What is required:
Output the full listing below exactly, without the pictures.

Collected data:
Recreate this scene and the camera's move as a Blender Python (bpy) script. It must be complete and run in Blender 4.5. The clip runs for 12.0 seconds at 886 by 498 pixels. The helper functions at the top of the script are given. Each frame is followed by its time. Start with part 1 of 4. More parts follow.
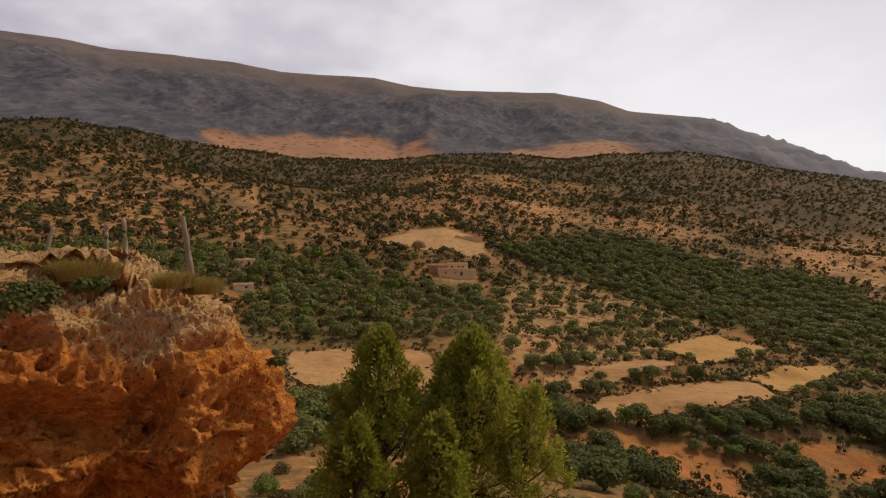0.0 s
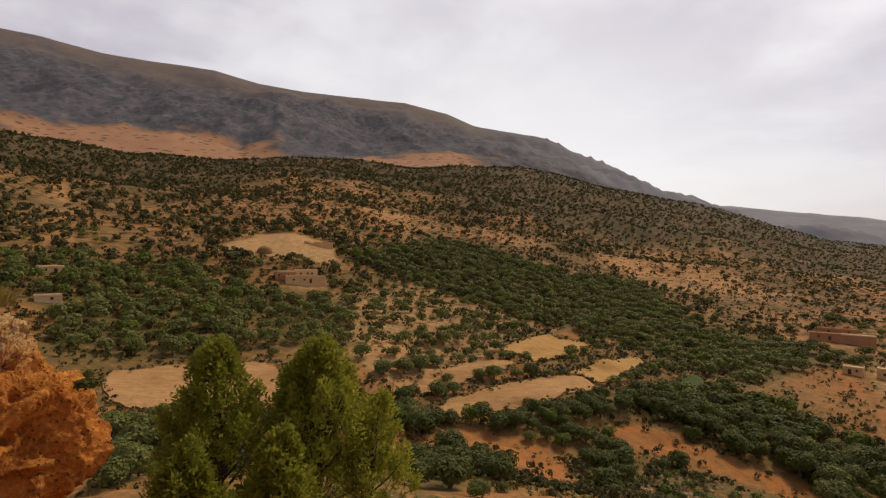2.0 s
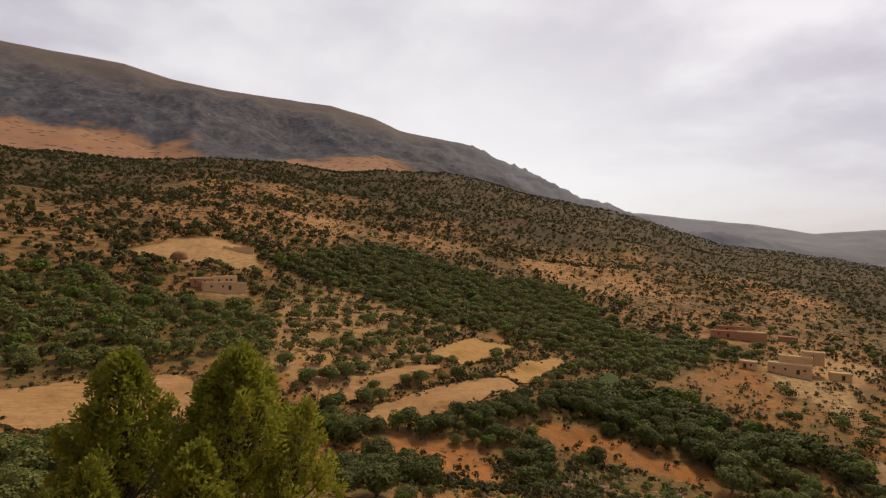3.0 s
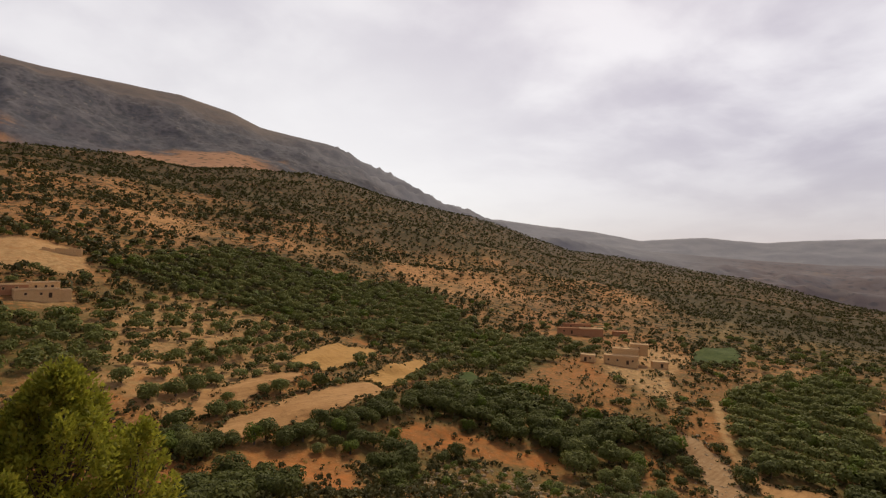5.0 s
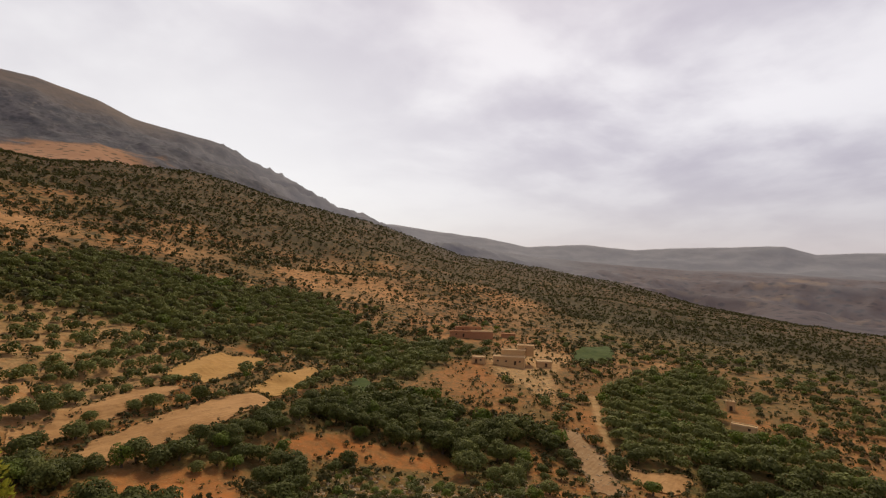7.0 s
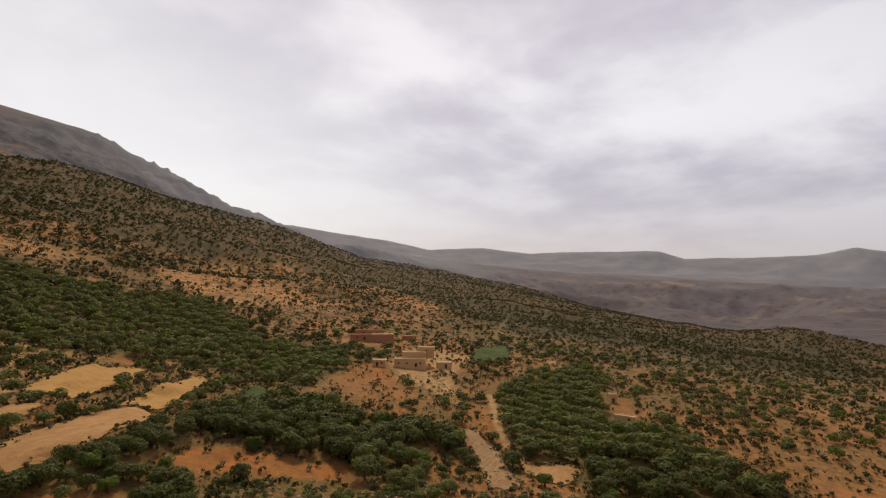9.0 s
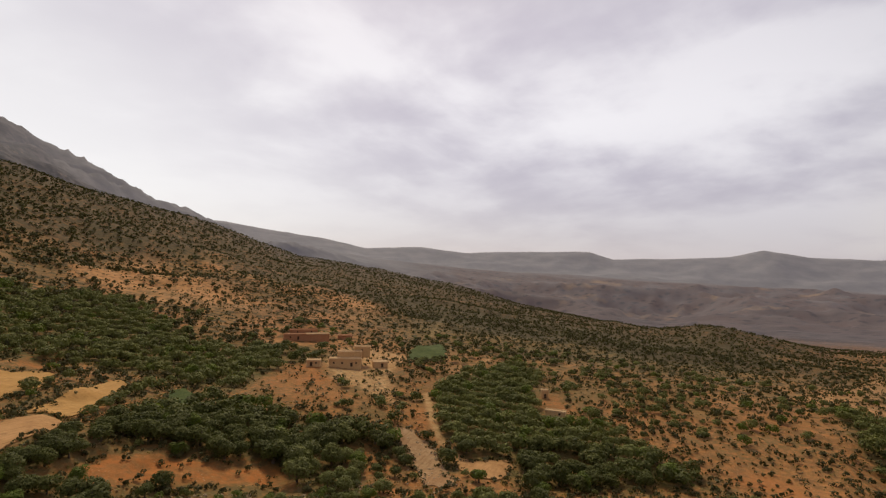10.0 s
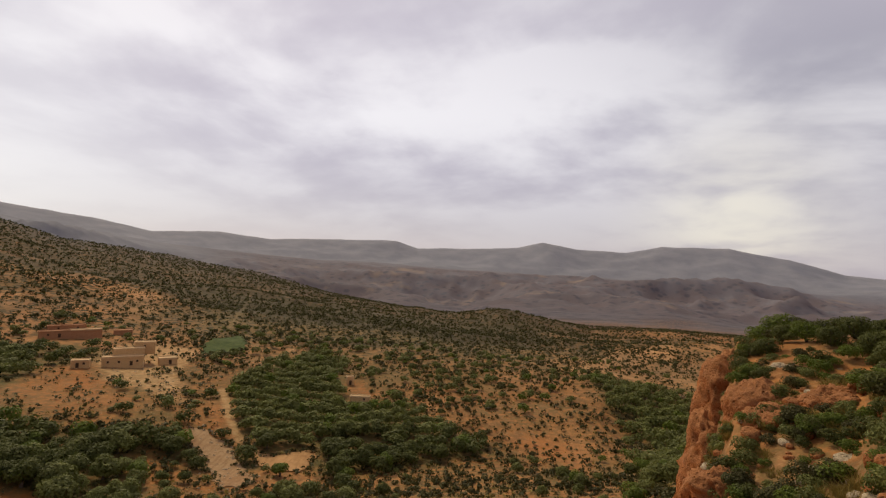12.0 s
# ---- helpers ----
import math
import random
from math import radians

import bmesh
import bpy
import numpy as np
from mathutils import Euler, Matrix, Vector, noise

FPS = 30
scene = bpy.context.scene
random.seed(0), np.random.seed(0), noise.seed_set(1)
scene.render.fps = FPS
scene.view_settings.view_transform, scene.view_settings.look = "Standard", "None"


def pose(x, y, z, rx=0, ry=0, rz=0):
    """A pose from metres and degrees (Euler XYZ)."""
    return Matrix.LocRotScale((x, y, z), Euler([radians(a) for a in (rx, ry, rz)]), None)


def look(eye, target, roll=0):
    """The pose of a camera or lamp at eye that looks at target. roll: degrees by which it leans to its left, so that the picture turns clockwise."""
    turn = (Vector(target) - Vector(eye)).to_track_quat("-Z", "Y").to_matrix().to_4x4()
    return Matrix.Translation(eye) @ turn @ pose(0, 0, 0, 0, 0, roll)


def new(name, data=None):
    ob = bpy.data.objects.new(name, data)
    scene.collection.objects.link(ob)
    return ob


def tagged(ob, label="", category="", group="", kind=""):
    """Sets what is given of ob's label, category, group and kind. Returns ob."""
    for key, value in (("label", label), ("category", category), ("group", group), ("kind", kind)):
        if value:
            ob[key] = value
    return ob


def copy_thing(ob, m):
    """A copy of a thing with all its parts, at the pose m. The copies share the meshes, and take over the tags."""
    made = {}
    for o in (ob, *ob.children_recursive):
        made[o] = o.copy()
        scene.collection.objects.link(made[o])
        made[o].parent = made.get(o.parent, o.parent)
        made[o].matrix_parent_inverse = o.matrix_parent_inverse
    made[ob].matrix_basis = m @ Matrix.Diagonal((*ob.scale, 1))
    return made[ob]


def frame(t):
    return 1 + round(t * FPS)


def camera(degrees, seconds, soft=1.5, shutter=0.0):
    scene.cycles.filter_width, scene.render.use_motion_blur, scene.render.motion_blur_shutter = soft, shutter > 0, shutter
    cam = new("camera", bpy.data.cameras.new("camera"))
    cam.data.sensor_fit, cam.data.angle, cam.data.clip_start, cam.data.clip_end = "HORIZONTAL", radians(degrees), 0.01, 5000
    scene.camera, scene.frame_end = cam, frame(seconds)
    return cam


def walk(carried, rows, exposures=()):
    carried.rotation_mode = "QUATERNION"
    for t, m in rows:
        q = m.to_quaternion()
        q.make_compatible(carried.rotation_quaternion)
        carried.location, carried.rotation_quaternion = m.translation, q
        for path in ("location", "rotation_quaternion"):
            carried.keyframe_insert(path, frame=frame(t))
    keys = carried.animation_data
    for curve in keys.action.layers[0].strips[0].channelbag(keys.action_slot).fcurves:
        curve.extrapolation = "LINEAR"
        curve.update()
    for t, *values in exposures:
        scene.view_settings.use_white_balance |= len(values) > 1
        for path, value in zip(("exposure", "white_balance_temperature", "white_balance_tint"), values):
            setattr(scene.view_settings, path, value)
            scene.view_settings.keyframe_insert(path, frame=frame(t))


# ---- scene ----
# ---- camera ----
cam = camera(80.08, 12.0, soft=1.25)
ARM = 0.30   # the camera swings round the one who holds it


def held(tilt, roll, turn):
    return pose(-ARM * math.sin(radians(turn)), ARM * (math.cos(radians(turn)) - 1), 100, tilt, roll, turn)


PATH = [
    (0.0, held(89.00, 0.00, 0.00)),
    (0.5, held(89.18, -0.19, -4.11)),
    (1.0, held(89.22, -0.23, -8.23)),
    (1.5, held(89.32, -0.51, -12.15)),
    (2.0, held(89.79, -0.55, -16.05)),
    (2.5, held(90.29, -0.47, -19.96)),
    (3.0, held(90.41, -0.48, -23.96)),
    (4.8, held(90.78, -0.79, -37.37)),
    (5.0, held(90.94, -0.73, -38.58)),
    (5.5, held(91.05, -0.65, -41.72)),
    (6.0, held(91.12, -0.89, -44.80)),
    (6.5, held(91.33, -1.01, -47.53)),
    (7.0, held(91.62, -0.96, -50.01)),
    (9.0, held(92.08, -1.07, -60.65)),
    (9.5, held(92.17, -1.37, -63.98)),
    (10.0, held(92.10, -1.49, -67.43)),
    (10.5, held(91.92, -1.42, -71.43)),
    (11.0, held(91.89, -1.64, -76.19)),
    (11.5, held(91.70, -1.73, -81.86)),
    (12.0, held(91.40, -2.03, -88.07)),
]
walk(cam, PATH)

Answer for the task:
Recreate this scene and the camera's move as a Blender Python (bpy) script. It must be complete and run in Blender 4.5. The clip runs for 12.0 seconds at 886 by 498 pixels. The helper functions at the top of the script are given. Each frame is followed by its time. Start with part 1 of 4. More parts follow.
0.0 s
2.0 s
3.0 s
5.0 s
7.0 s
9.0 s
10.0 s
12.0 s
# ---- helpers ----
import math
import random
from math import radians

import bmesh
import bpy
import numpy as np
from mathutils import Euler, Matrix, Vector, noise

FPS = 30
scene = bpy.context.scene
random.seed(0), np.random.seed(0), noise.seed_set(1)
scene.render.fps = FPS
scene.view_settings.view_transform, scene.view_settings.look = "Standard", "None"


def pose(x, y, z, rx=0, ry=0, rz=0):
    """A pose from metres and degrees (Euler XYZ)."""
    return Matrix.LocRotScale((x, y, z), Euler([radians(a) for a in (rx, ry, rz)]), None)


def look(eye, target, roll=0):
    """The pose of a camera or lamp at eye that looks at target. roll: degrees by which it leans to its left, so that the picture turns clockwise."""
    turn = (Vector(target) - Vector(eye)).to_track_quat("-Z", "Y").to_matrix().to_4x4()
    return Matrix.Translation(eye) @ turn @ pose(0, 0, 0, 0, 0, roll)


def new(name, data=None):
    ob = bpy.data.objects.new(name, data)
    scene.collection.objects.link(ob)
    return ob


def tagged(ob, label="", category="", group="", kind=""):
    """Sets what is given of ob's label, category, group and kind. Returns ob."""
    for key, value in (("label", label), ("category", category), ("group", group), ("kind", kind)):
        if value:
            ob[key] = value
    return ob


def copy_thing(ob, m):
    """A copy of a thing with all its parts, at the pose m. The copies share the meshes, and take over the tags."""
    made = {}
    for o in (ob, *ob.children_recursive):
        made[o] = o.copy()
        scene.collection.objects.link(made[o])
        made[o].parent = made.get(o.parent, o.parent)
        made[o].matrix_parent_inverse = o.matrix_parent_inverse
    made[ob].matrix_basis = m @ Matrix.Diagonal((*ob.scale, 1))
    return made[ob]


def frame(t):
    return 1 + round(t * FPS)


def camera(degrees, seconds, soft=1.5, shutter=0.0):
    scene.cycles.filter_width, scene.render.use_motion_blur, scene.render.motion_blur_shutter = soft, shutter > 0, shutter
    cam = new("camera", bpy.data.cameras.new("camera"))
    cam.data.sensor_fit, cam.data.angle, cam.data.clip_start, cam.data.clip_end = "HORIZONTAL", radians(degrees), 0.01, 5000
    scene.camera, scene.frame_end = cam, frame(seconds)
    return cam


def walk(carried, rows, exposures=()):
    carried.rotation_mode = "QUATERNION"
    for t, m in rows:
        q = m.to_quaternion()
        q.make_compatible(carried.rotation_quaternion)
        carried.location, carried.rotation_quaternion = m.translation, q
        for path in ("location", "rotation_quaternion"):
            carried.keyframe_insert(path, frame=frame(t))
    keys = carried.animation_data
    for curve in keys.action.layers[0].strips[0].channelbag(keys.action_slot).fcurves:
        curve.extrapolation = "LINEAR"
        curve.update()
    for t, *values in exposures:
        scene.view_settings.use_white_balance |= len(values) > 1
        for path, value in zip(("exposure", "white_balance_temperature", "white_balance_tint"), values):
            setattr(scene.view_settings, path, value)
            scene.view_settings.keyframe_insert(path, frame=frame(t))


# ---- scene ----
# ---- camera ----
cam = camera(80.08, 12.0, soft=1.25)
ARM = 0.30   # the camera swings round the one who holds it


def held(tilt, roll, turn):
    return pose(-ARM * math.sin(radians(turn)), ARM * (math.cos(radians(turn)) - 1), 100, tilt, roll, turn)


PATH = [
    (0.0, held(89.00, 0.00, 0.00)),
    (0.5, held(89.18, -0.19, -4.11)),
    (1.0, held(89.22, -0.23, -8.23)),
    (1.5, held(89.32, -0.51, -12.15)),
    (2.0, held(89.79, -0.55, -16.05)),
    (2.5, held(90.29, -0.47, -19.96)),
    (3.0, held(90.41, -0.48, -23.96)),
    (4.8, held(90.78, -0.79, -37.37)),
    (5.0, held(90.94, -0.73, -38.58)),
    (5.5, held(91.05, -0.65, -41.72)),
    (6.0, held(91.12, -0.89, -44.80)),
    (6.5, held(91.33, -1.01, -47.53)),
    (7.0, held(91.62, -0.96, -50.01)),
    (9.0, held(92.08, -1.07, -60.65)),
    (9.5, held(92.17, -1.37, -63.98)),
    (10.0, held(92.10, -1.49, -67.43)),
    (10.5, held(91.92, -1.42, -71.43)),
    (11.0, held(91.89, -1.64, -76.19)),
    (11.5, held(91.70, -1.73, -81.86)),
    (12.0, held(91.40, -2.03, -88.07)),
]
walk(cam, PATH)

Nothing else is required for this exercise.